Louise is cleaning broken plates off the floor after Jack hated the eggs she made. He had also apparently beat her as well. Then, when he attempts to leave on a fishing trip, a doberman attacks him. He gets out to check it but the dog is gone. After he leaves on his trip, Louise has a friend over and she comments on how Jack beats her.
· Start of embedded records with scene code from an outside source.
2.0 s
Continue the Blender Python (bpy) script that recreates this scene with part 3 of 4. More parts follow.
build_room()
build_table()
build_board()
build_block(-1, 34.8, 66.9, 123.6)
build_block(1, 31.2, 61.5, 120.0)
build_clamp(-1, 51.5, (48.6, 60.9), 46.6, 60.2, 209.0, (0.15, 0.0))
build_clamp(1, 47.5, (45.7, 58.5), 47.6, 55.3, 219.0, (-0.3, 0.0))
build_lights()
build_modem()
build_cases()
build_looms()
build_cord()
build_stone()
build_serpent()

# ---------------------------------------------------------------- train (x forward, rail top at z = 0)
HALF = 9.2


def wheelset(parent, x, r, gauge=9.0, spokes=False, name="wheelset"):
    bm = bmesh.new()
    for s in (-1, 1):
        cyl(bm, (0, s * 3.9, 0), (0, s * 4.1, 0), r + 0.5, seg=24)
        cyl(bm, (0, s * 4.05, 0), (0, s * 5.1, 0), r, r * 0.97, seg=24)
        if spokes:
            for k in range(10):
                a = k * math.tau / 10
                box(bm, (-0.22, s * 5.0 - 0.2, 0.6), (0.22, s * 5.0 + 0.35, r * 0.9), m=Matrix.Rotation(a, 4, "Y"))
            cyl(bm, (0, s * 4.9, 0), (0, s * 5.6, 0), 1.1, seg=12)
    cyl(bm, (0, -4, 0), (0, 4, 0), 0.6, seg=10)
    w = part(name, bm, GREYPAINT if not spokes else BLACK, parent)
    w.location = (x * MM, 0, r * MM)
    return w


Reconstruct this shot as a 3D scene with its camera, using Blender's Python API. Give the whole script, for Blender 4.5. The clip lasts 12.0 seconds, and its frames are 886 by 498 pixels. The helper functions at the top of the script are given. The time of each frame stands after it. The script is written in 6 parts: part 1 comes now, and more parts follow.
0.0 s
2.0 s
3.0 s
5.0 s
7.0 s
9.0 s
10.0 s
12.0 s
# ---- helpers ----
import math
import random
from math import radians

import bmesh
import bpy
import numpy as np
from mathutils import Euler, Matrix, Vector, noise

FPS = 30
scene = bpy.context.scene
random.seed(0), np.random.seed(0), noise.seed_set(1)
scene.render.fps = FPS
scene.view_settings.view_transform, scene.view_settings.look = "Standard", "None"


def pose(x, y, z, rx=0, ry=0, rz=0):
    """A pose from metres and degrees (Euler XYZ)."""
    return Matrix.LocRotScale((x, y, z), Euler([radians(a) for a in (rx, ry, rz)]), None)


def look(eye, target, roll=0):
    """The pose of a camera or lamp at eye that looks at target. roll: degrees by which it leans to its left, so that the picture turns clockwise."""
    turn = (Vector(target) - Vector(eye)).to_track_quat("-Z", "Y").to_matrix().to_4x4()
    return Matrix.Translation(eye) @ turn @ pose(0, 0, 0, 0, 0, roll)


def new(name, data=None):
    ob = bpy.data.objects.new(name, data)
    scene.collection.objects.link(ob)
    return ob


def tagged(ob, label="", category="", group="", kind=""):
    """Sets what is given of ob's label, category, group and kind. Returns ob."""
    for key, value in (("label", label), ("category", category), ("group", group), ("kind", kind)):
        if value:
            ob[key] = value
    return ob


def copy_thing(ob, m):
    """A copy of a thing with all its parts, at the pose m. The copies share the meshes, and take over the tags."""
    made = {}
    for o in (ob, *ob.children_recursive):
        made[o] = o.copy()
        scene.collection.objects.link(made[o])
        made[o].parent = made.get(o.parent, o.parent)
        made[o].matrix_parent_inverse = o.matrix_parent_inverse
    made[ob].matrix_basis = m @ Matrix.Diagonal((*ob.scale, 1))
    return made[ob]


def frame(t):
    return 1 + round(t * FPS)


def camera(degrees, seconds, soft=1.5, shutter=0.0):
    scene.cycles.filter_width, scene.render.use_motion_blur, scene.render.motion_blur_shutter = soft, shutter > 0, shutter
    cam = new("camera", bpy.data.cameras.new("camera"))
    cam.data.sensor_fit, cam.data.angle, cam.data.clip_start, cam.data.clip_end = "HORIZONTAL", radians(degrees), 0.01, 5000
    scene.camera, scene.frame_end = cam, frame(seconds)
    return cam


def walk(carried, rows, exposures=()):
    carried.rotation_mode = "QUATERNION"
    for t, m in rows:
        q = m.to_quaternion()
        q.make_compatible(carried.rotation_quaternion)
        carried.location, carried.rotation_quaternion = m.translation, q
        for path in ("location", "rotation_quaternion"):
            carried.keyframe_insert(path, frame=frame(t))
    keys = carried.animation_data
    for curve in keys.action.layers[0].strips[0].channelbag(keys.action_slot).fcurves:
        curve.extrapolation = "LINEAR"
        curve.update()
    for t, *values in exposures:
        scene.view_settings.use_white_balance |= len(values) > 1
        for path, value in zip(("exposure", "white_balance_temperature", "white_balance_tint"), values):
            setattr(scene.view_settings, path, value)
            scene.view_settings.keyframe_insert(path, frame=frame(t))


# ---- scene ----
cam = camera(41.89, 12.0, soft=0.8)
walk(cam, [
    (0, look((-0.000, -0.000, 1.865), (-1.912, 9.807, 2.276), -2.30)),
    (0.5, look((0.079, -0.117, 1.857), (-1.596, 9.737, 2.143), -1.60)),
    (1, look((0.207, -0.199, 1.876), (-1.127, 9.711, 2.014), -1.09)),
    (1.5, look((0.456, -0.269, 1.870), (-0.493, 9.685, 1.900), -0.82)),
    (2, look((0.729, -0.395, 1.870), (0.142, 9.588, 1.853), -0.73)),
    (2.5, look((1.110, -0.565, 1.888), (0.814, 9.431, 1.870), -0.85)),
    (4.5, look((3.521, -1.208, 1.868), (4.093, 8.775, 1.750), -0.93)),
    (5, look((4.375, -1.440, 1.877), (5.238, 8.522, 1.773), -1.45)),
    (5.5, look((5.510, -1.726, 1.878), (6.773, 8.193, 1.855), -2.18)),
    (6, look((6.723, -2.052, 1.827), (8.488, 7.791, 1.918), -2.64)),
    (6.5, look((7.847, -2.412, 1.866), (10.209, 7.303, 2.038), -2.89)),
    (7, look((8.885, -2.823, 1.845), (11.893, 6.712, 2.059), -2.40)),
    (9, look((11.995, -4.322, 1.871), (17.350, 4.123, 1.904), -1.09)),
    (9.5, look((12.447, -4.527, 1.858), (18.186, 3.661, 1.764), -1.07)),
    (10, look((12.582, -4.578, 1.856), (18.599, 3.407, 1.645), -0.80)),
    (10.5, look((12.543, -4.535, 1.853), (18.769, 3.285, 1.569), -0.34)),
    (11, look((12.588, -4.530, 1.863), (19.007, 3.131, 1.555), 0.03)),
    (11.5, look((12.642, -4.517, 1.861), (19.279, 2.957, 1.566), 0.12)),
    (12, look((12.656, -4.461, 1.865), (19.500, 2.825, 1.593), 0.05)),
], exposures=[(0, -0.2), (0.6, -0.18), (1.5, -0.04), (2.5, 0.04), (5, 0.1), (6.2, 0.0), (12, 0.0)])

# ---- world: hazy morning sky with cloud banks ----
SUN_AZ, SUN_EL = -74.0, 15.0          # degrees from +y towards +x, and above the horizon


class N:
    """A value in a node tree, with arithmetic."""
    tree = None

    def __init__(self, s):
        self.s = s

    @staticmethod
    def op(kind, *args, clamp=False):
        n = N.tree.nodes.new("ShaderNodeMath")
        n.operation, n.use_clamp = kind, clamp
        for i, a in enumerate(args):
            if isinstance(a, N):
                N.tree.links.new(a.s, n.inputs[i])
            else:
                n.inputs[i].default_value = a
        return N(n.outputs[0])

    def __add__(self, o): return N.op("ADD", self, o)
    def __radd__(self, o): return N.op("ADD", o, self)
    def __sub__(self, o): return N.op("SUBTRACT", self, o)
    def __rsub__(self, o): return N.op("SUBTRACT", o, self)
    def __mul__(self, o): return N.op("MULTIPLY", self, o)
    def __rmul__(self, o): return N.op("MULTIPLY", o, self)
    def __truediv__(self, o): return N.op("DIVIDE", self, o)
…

Jack returns from his fishing trip and he comments on the nice dinner Louise set up for the guests, Phil and Claire, they have over. While Jack and Phil are discussing some affair he's having with a woman named Denise, Louise overhears. Somehow, the sculpture disappears and Louise's rage gives it life. The dog attacks Jack in the garage but when he tries to shoot it, it vanishes again. Without evidence, the police aren't able to do anything. Jack pushes her and she finally confronts him. The dog appears again, everywhere Jack tries to go. He escapes as Louise explains that she calls the dog, but the dog attacks him. Jack begs Louise to call it off and somehow it broke the sculpture. He laughs but it doesn't make the dog go away. Louise somehow controls the dog and makes it stop.
Louise packs up and leaves. Jack thinks he is going to attempt to stop her...but the dog reappears to protect her. She tells him he is wrong for what he did to her. She pulls away, leaving him forever...
Closing narration
Louise Simonson, driven by pain and anger, into the desperate regions of the human heart, only to discover the preeminence of her own personal power and an act of recognition that reverberates in and out of the Twilight Zone.